(Entries with animation source code)
[Start]

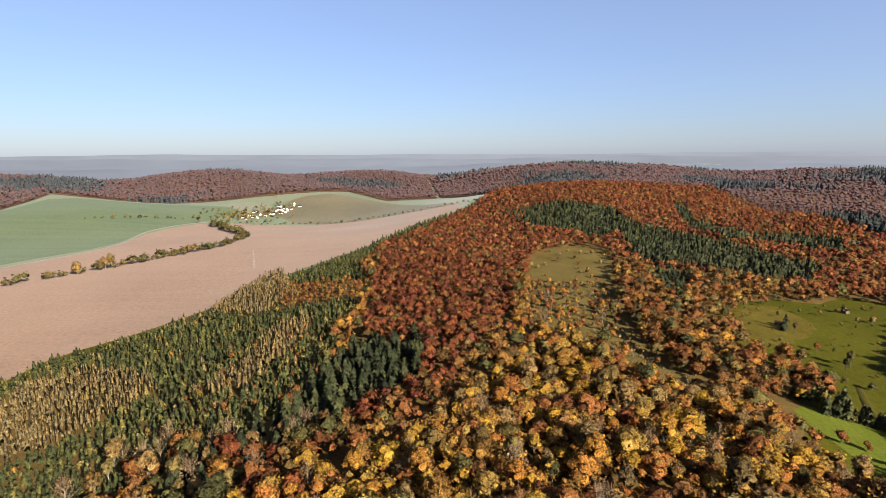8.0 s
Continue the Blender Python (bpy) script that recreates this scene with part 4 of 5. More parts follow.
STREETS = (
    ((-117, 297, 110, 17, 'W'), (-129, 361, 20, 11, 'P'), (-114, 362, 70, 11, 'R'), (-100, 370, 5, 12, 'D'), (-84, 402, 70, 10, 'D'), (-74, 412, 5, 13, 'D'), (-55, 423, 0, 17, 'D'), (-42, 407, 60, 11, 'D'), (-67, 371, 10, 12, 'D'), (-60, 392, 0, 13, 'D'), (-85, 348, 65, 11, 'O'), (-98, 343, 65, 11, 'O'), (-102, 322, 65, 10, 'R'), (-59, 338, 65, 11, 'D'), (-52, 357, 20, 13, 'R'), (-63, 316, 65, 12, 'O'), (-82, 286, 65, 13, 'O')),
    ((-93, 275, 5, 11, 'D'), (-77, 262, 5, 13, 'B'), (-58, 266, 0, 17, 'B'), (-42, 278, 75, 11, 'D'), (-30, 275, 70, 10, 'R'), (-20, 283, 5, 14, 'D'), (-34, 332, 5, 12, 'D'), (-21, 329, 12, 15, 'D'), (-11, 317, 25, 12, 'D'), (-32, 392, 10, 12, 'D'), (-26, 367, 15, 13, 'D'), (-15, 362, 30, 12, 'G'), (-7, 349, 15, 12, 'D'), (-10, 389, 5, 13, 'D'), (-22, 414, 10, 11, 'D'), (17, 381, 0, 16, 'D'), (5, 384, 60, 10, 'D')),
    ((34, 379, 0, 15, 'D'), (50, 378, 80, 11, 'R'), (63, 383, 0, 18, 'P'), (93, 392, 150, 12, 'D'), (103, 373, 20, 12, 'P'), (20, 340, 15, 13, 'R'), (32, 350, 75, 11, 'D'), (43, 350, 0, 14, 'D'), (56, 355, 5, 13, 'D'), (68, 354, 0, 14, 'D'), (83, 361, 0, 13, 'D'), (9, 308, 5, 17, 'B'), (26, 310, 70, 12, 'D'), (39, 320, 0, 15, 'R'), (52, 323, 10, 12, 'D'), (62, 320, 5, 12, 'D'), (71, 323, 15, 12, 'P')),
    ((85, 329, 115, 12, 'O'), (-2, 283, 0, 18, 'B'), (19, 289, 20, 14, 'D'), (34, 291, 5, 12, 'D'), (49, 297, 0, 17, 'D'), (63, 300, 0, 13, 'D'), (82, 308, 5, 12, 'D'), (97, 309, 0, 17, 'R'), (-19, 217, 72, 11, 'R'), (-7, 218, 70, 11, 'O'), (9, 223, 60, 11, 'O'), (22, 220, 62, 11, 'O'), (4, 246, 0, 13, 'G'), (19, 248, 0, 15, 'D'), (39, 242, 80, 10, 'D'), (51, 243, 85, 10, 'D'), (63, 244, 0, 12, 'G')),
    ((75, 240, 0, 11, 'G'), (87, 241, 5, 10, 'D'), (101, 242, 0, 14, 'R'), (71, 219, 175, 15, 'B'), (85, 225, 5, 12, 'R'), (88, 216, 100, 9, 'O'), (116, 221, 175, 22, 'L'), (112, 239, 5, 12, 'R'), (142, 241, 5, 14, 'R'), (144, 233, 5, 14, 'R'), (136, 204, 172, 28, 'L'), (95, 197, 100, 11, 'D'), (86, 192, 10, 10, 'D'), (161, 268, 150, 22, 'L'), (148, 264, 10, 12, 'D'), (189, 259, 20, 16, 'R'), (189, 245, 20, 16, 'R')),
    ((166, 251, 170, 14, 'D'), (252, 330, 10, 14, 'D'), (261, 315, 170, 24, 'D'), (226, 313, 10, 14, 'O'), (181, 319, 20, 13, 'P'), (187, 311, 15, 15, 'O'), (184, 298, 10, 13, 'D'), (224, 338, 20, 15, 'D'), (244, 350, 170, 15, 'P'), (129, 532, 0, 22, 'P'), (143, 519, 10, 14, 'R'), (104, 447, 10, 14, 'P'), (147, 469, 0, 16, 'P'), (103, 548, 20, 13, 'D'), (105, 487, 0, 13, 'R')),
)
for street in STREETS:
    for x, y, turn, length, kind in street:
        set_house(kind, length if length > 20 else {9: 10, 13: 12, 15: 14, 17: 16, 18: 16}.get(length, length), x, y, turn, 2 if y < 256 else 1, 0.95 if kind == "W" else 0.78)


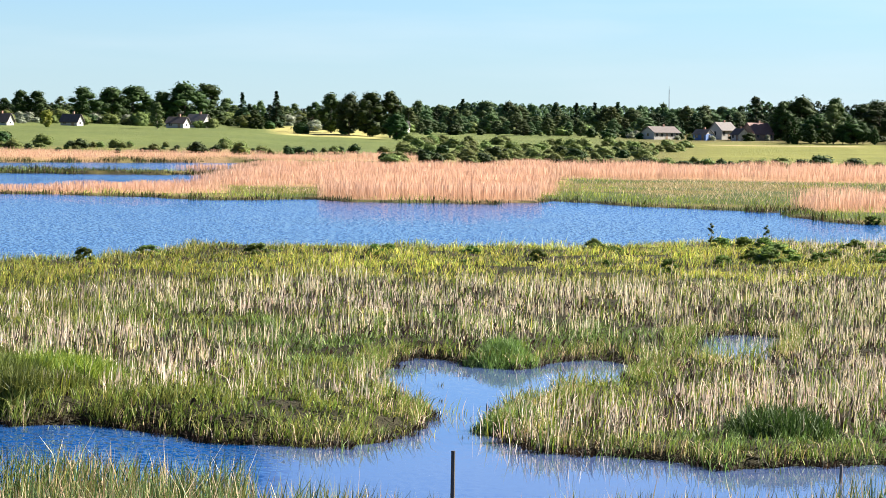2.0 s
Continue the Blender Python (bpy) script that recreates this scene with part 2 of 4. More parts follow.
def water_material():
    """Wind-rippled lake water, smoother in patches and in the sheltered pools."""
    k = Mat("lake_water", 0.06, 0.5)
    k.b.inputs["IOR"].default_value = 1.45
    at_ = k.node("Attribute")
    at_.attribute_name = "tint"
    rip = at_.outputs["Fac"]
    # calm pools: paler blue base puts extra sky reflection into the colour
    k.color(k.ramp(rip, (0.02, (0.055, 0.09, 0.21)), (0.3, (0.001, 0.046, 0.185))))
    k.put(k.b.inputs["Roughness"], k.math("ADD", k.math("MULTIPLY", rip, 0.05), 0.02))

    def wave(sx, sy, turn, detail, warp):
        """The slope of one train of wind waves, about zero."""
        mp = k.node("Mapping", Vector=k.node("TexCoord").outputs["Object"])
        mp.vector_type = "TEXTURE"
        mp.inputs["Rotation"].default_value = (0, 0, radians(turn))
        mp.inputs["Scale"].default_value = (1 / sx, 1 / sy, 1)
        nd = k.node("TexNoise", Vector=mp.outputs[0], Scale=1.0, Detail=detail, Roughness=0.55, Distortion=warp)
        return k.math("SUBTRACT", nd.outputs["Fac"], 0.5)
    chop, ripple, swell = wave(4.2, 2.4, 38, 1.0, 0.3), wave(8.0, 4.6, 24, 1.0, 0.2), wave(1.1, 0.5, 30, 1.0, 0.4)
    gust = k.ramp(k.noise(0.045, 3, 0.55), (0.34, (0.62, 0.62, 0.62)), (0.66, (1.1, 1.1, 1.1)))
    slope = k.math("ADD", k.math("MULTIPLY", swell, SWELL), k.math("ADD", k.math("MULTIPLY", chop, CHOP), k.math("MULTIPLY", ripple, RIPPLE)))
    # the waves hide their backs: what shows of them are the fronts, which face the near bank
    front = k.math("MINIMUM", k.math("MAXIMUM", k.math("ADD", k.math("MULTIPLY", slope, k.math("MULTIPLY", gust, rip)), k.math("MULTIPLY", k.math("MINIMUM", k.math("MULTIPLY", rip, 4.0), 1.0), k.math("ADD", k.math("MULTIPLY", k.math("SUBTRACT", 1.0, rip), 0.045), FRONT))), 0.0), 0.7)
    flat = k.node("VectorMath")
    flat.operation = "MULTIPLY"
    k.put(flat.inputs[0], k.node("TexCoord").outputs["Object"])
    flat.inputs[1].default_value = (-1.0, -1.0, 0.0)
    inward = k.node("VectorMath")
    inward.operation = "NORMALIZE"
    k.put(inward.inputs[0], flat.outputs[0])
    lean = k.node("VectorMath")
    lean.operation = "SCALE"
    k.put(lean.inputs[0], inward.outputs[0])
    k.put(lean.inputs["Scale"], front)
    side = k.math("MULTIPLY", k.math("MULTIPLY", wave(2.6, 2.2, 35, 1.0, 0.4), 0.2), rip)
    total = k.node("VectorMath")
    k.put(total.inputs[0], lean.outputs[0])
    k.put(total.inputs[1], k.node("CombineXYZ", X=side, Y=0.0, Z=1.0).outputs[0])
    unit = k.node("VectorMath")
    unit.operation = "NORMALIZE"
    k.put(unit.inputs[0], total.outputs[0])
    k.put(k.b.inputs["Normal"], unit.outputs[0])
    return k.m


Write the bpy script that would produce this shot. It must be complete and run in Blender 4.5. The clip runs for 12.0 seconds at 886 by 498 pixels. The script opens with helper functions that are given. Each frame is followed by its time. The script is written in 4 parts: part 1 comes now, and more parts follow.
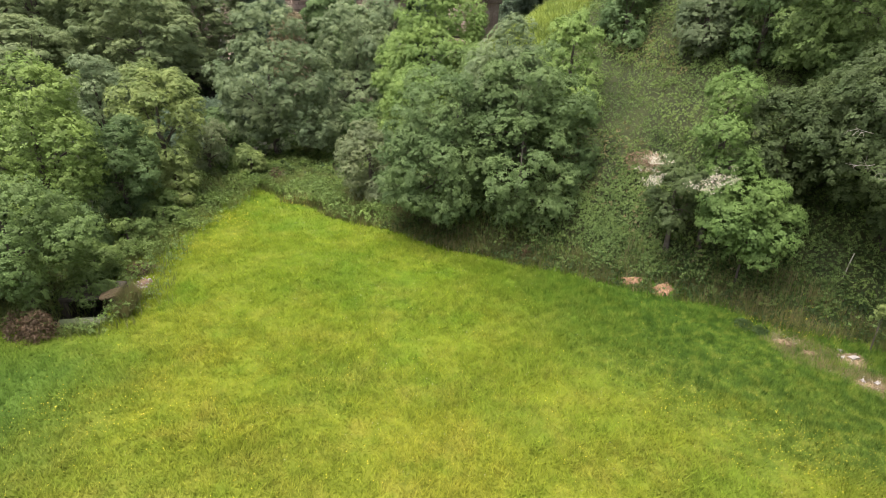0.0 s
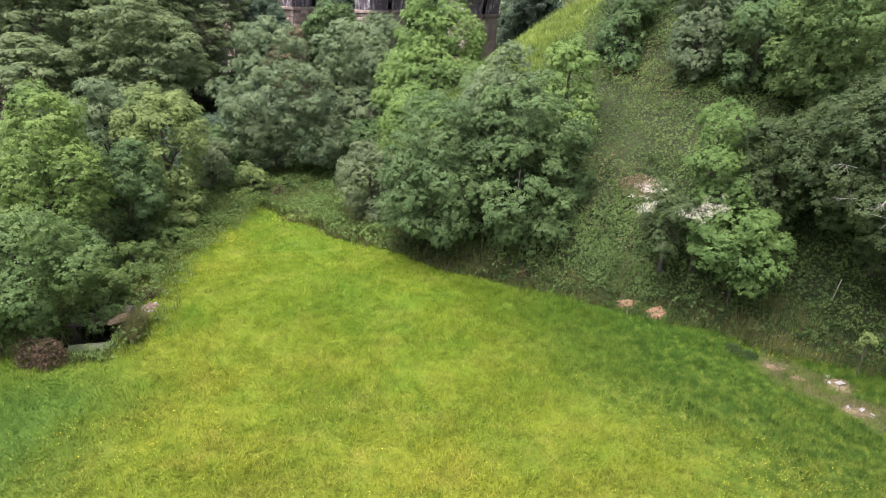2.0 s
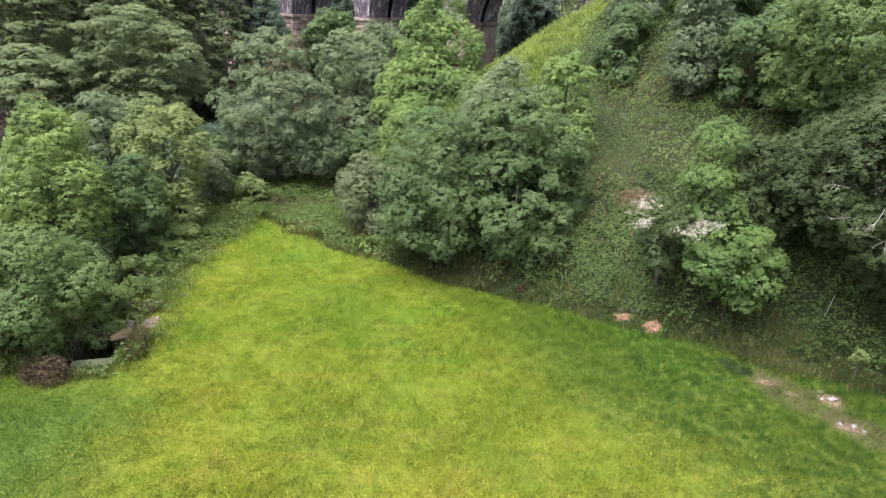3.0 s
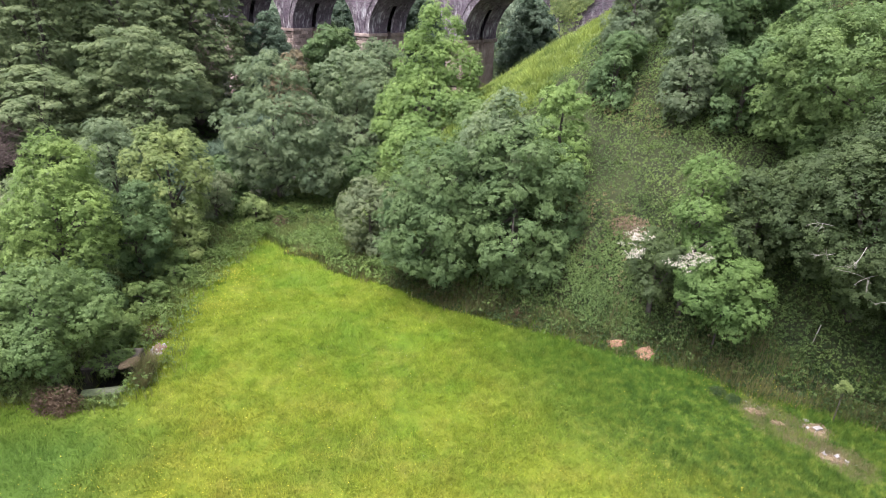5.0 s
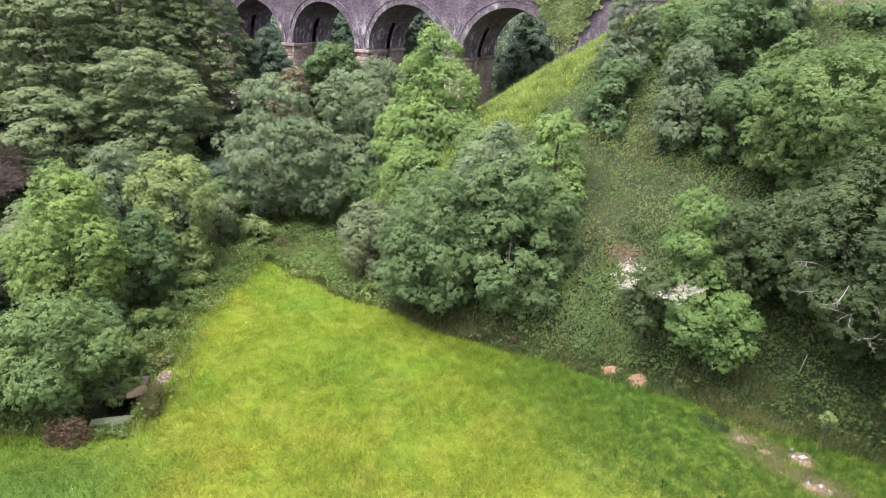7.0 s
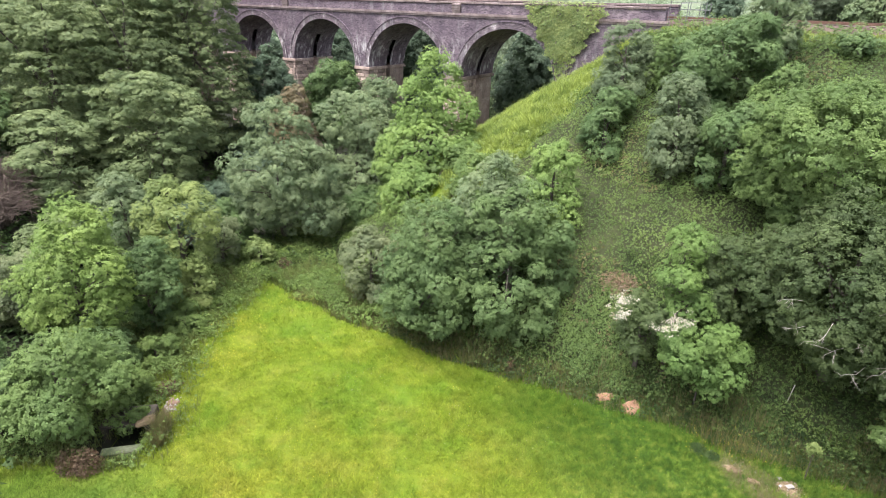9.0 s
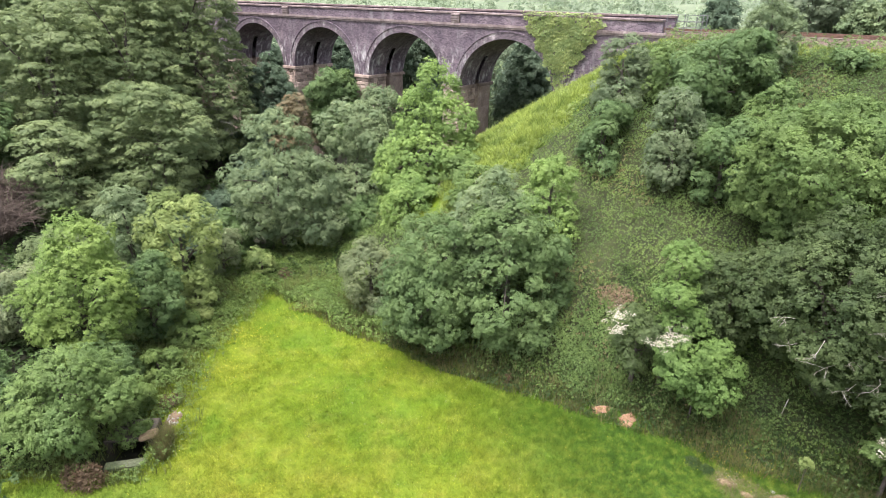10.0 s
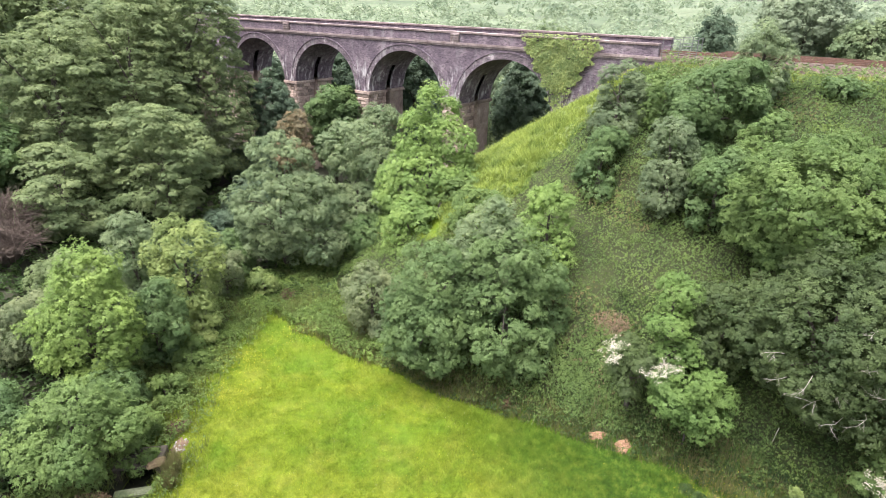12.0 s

[End]

TASK GOAL: Tally up how many lines in the preceding listing contain the word "recreates". Give nothing but the number.

RESULT: 2